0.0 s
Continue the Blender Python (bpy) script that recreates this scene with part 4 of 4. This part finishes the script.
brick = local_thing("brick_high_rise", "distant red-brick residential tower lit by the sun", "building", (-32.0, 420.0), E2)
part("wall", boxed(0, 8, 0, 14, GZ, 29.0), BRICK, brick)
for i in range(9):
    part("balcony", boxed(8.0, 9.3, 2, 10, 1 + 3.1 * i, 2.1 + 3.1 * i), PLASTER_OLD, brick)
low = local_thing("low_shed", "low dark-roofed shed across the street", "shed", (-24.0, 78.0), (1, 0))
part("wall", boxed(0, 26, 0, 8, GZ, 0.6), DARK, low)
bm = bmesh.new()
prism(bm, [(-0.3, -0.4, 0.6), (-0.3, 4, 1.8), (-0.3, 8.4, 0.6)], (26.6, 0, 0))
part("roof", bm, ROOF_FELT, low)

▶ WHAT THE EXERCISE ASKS
Type out all of the material again, word for word.

▶ RESPONSE
0.0 s
Continue the Blender Python (bpy) script that recreates this scene with part 4 of 4. This part finishes the script.
brick = local_thing("brick_high_rise", "distant red-brick residential tower lit by the sun", "building", (-32.0, 420.0), E2)
part("wall", boxed(0, 8, 0, 14, GZ, 29.0), BRICK, brick)
for i in range(9):
    part("balcony", boxed(8.0, 9.3, 2, 10, 1 + 3.1 * i, 2.1 + 3.1 * i), PLASTER_OLD, brick)
low = local_thing("low_shed", "low dark-roofed shed across the street", "shed", (-24.0, 78.0), (1, 0))
part("wall", boxed(0, 26, 0, 8, GZ, 0.6), DARK, low)
bm = bmesh.new()
prism(bm, [(-0.3, -0.4, 0.6), (-0.3, 4, 1.8), (-0.3, 8.4, 0.6)], (26.6, 0, 0))
part("roof", bm, ROOF_FELT, low)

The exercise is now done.